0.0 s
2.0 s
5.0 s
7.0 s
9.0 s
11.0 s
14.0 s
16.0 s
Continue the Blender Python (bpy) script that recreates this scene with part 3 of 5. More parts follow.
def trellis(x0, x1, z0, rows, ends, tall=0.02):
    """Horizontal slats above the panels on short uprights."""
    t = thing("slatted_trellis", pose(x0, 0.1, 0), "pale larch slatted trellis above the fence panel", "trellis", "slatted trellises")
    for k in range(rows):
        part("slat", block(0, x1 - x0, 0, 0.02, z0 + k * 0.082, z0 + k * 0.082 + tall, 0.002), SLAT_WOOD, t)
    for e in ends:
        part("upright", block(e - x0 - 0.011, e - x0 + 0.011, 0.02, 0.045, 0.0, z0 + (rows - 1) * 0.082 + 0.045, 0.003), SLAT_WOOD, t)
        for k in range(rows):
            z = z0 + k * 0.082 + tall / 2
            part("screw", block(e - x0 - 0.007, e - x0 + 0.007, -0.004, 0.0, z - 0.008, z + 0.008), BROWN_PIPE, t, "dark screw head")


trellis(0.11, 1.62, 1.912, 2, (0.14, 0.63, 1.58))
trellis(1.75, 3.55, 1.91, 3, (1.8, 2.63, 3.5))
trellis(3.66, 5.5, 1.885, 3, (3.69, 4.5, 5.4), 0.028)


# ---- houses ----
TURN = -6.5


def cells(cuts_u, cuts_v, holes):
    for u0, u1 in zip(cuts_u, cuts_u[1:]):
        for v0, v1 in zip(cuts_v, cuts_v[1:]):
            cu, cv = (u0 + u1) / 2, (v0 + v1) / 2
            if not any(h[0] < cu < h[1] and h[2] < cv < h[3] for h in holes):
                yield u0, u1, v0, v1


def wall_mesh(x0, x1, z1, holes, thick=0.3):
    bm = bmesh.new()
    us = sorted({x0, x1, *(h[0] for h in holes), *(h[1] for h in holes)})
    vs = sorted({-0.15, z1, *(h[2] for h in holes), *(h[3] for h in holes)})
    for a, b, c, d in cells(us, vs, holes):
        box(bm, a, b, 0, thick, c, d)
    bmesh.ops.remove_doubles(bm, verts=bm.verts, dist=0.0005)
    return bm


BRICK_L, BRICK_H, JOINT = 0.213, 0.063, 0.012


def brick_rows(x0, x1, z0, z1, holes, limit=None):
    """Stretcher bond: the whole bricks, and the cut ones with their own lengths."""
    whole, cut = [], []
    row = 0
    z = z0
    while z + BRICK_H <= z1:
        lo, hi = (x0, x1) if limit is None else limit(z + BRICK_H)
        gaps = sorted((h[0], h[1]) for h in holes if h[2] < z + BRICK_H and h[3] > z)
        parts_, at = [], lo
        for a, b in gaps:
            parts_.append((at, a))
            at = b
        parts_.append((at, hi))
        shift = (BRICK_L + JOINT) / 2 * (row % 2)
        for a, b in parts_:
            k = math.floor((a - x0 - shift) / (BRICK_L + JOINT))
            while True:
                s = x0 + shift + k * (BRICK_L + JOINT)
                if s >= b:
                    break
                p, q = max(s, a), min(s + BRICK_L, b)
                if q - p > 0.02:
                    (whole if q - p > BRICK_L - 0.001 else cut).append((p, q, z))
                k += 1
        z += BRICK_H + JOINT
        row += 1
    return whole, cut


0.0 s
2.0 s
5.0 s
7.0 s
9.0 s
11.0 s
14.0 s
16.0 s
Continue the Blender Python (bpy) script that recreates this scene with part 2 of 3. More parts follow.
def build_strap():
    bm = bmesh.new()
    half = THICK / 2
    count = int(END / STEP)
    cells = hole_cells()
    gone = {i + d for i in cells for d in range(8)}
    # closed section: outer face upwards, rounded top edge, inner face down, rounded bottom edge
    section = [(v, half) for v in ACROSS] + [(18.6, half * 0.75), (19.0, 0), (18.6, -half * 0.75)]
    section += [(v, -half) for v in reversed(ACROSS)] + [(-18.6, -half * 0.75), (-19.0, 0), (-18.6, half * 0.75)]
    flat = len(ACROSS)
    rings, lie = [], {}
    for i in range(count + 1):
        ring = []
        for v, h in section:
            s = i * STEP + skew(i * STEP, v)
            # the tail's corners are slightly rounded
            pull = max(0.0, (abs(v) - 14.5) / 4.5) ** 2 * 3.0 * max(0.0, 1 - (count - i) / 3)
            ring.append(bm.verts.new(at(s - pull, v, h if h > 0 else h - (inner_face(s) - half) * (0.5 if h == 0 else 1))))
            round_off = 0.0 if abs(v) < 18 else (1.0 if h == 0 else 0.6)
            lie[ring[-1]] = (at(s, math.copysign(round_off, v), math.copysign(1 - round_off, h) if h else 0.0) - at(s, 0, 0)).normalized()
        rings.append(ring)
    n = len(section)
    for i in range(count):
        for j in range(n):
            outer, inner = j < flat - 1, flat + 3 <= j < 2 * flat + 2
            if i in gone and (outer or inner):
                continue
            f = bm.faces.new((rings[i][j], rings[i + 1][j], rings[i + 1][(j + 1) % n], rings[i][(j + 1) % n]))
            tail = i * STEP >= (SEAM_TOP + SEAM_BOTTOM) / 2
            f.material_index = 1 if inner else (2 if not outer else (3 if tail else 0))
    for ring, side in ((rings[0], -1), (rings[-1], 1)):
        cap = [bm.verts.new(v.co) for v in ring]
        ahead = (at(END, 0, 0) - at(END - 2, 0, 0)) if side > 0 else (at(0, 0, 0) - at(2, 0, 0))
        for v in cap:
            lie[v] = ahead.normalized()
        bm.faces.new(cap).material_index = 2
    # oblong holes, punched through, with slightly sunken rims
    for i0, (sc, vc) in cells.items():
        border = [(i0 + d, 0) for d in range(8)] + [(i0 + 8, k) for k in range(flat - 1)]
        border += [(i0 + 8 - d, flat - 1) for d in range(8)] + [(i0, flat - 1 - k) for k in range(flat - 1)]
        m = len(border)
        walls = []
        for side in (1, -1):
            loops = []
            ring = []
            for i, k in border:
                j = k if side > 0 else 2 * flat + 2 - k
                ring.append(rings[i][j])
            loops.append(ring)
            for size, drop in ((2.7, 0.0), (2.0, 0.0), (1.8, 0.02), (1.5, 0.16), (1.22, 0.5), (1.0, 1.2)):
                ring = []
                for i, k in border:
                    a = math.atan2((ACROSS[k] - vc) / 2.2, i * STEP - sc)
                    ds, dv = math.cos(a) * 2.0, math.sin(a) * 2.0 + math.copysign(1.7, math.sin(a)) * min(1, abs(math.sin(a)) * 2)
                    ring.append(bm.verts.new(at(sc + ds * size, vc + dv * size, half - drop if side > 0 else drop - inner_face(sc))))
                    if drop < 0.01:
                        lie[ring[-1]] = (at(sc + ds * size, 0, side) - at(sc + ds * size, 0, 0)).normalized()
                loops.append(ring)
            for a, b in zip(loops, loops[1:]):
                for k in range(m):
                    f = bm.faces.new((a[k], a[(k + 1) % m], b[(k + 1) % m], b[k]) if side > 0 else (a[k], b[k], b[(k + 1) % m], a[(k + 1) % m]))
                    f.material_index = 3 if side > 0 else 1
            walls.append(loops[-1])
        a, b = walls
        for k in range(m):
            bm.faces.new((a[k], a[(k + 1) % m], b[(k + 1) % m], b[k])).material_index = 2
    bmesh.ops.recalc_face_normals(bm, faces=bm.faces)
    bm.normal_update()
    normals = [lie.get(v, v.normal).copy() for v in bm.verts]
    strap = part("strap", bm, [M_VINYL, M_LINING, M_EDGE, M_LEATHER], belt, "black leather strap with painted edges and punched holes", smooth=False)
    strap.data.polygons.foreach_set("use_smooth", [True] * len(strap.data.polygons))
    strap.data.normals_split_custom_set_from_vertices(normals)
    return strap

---

**WORK REQUIRED**
Return the lines above exactly, keeping every word.

**PROBLEM SOLUTION**
0.0 s
2.0 s
5.0 s
7.0 s
9.0 s
11.0 s
14.0 s
16.0 s
Continue the Blender Python (bpy) script that recreates this scene with part 3 of 5. More parts follow.
def trellis(x0, x1, z0, rows, ends, tall=0.02):
    """Horizontal slats above the panels on short uprights."""
    t = thing("slatted_trellis", pose(x0, 0.1, 0), "pale larch slatted trellis above the fence panel", "trellis", "slatted trellises")
    for k in range(rows):
        part("slat", block(0, x1 - x0, 0, 0.02, z0 + k * 0.082, z0 + k * 0.082 + tall, 0.002), SLAT_WOOD, t)
    for e in ends:
        part("upright", block(e - x0 - 0.011, e - x0 + 0.011, 0.02, 0.045, 0.0, z0 + (rows - 1) * 0.082 + 0.045, 0.003), SLAT_WOOD, t)
        for k in range(rows):
            z = z0 + k * 0.082 + tall / 2
            part("screw", block(e - x0 - 0.007, e - x0 + 0.007, -0.004, 0.0, z - 0.008, z + 0.008), BROWN_PIPE, t, "dark screw head")


trellis(0.11, 1.62, 1.912, 2, (0.14, 0.63, 1.58))
trellis(1.75, 3.55, 1.91, 3, (1.8, 2.63, 3.5))
trellis(3.66, 5.5, 1.885, 3, (3.69, 4.5, 5.4), 0.028)


# ---- houses ----
TURN = -6.5


def cells(cuts_u, cuts_v, holes):
    for u0, u1 in zip(cuts_u, cuts_u[1:]):
        for v0, v1 in zip(cuts_v, cuts_v[1:]):
            cu, cv = (u0 + u1) / 2, (v0 + v1) / 2
            if not any(h[0] < cu < h[1] and h[2] < cv < h[3] for h in holes):
                yield u0, u1, v0, v1


def wall_mesh(x0, x1, z1, holes, thick=0.3):
    bm = bmesh.new()
    us = sorted({x0, x1, *(h[0] for h in holes), *(h[1] for h in holes)})
    vs = sorted({-0.15, z1, *(h[2] for h in holes), *(h[3] for h in holes)})
    for a, b, c, d in cells(us, vs, holes):
        box(bm, a, b, 0, thick, c, d)
    bmesh.ops.remove_doubles(bm, verts=bm.verts, dist=0.0005)
    return bm


BRICK_L, BRICK_H, JOINT = 0.213, 0.063, 0.012


def brick_rows(x0, x1, z0, z1, holes, limit=None):
    """Stretcher bond: the whole bricks, and the cut ones with their own lengths."""
    whole, cut = [], []
    row = 0
    z = z0
    while z + BRICK_H <= z1:
        lo, hi = (x0, x1) if limit is None else limit(z + BRICK_H)
        gaps = sorted((h[0], h[1]) for h in holes if h[2] < z + BRICK_H and h[3] > z)
        parts_, at = [], lo
        for a, b in gaps:
            parts_.append((at, a))
            at = b
        parts_.append((at, hi))
        shift = (BRICK_L + JOINT) / 2 * (row % 2)
        for a, b in parts_:
            k = math.floor((a - x0 - shift) / (BRICK_L + JOINT))
            while True:
                s = x0 + shift + k * (BRICK_L + JOINT)
                if s >= b:
                    break
                p, q = max(s, a), min(s + BRICK_L, b)
                if q - p > 0.02:
                    (whole if q - p > BRICK_L - 0.001 else cut).append((p, q, z))
                k += 1
        z += BRICK_H + JOINT
        row += 1
    return whole, cut


0.0 s
2.0 s
5.0 s
7.0 s
9.0 s
11.0 s
14.0 s
16.0 s
Continue the Blender Python (bpy) script that recreates this scene with part 2 of 3. More parts follow.
def build_strap():
    bm = bmesh.new()
    half = THICK / 2
    count = int(END / STEP)
    cells = hole_cells()
    gone = {i + d for i in cells for d in range(8)}
    # closed section: outer face upwards, rounded top edge, inner face down, rounded bottom edge
    section = [(v, half) for v in ACROSS] + [(18.6, half * 0.75), (19.0, 0), (18.6, -half * 0.75)]
    section += [(v, -half) for v in reversed(ACROSS)] + [(-18.6, -half * 0.75), (-19.0, 0), (-18.6, half * 0.75)]
    flat = len(ACROSS)
    rings, lie = [], {}
    for i in range(count + 1):
        ring = []
        for v, h in section:
            s = i * STEP + skew(i * STEP, v)
            # the tail's corners are slightly rounded
            pull = max(0.0, (abs(v) - 14.5) / 4.5) ** 2 * 3.0 * max(0.0, 1 - (count - i) / 3)
            ring.append(bm.verts.new(at(s - pull, v, h if h > 0 else h - (inner_face(s) - half) * (0.5 if h == 0 else 1))))
            round_off = 0.0 if abs(v) < 18 else (1.0 if h == 0 else 0.6)
            lie[ring[-1]] = (at(s, math.copysign(round_off, v), math.copysign(1 - round_off, h) if h else 0.0) - at(s, 0, 0)).normalized()
        rings.append(ring)
    n = len(section)
    for i in range(count):
        for j in range(n):
            outer, inner = j < flat - 1, flat + 3 <= j < 2 * flat + 2
            if i in gone and (outer or inner):
                continue
            f = bm.faces.new((rings[i][j], rings[i + 1][j], rings[i + 1][(j + 1) % n], rings[i][(j + 1) % n]))
            tail = i * STEP >= (SEAM_TOP + SEAM_BOTTOM) / 2
            f.material_index = 1 if inner else (2 if not outer else (3 if tail else 0))
    for ring, side in ((rings[0], -1), (rings[-1], 1)):
        cap = [bm.verts.new(v.co) for v in ring]
        ahead = (at(END, 0, 0) - at(END - 2, 0, 0)) if side > 0 else (at(0, 0, 0) - at(2, 0, 0))
        for v in cap:
            lie[v] = ahead.normalized()
        bm.faces.new(cap).material_index = 2
    # oblong holes, punched through, with slightly sunken rims
    for i0, (sc, vc) in cells.items():
        border = [(i0 + d, 0) for d in range(8)] + [(i0 + 8, k) for k in range(flat - 1)]
        border += [(i0 + 8 - d, flat - 1) for d in range(8)] + [(i0, flat - 1 - k) for k in range(flat - 1)]
        m = len(border)
        walls = []
        for side in (1, -1):
            loops = []
            ring = []
            for i, k in border:
                j = k if side > 0 else 2 * flat + 2 - k
                ring.append(rings[i][j])
            loops.append(ring)
            for size, drop in ((2.7, 0.0), (2.0, 0.0), (1.8, 0.02), (1.5, 0.16), (1.22, 0.5), (1.0, 1.2)):
                ring = []
                for i, k in border:
                    a = math.atan2((ACROSS[k] - vc) / 2.2, i * STEP - sc)
                    ds, dv = math.cos(a) * 2.0, math.sin(a) * 2.0 + math.copysign(1.7, math.sin(a)) * min(1, abs(math.sin(a)) * 2)
                    ring.append(bm.verts.new(at(sc + ds * size, vc + dv * size, half - drop if side > 0 else drop - inner_face(sc))))
                    if drop < 0.01:
                        lie[ring[-1]] = (at(sc + ds * size, 0, side) - at(sc + ds * size, 0, 0)).normalized()
                loops.append(ring)
            for a, b in zip(loops, loops[1:]):
                for k in range(m):
                    f = bm.faces.new((a[k], a[(k + 1) % m], b[(k + 1) % m], b[k]) if side > 0 else (a[k], b[k], b[(k + 1) % m], a[(k + 1) % m]))
                    f.material_index = 3 if side > 0 else 1
            walls.append(loops[-1])
        a, b = walls
        for k in range(m):
            bm.faces.new((a[k], a[(k + 1) % m], b[(k + 1) % m], b[k])).material_index = 2
    bmesh.ops.recalc_face_normals(bm, faces=bm.faces)
    bm.normal_update()
    normals = [lie.get(v, v.normal).copy() for v in bm.verts]
    strap = part("strap", bm, [M_VINYL, M_LINING, M_EDGE, M_LEATHER], belt, "black leather strap with painted edges and punched holes", smooth=False)
    strap.data.polygons.foreach_set("use_smooth", [True] * len(strap.data.polygons))
    strap.data.normals_split_custom_set_from_vertices(normals)
    return strap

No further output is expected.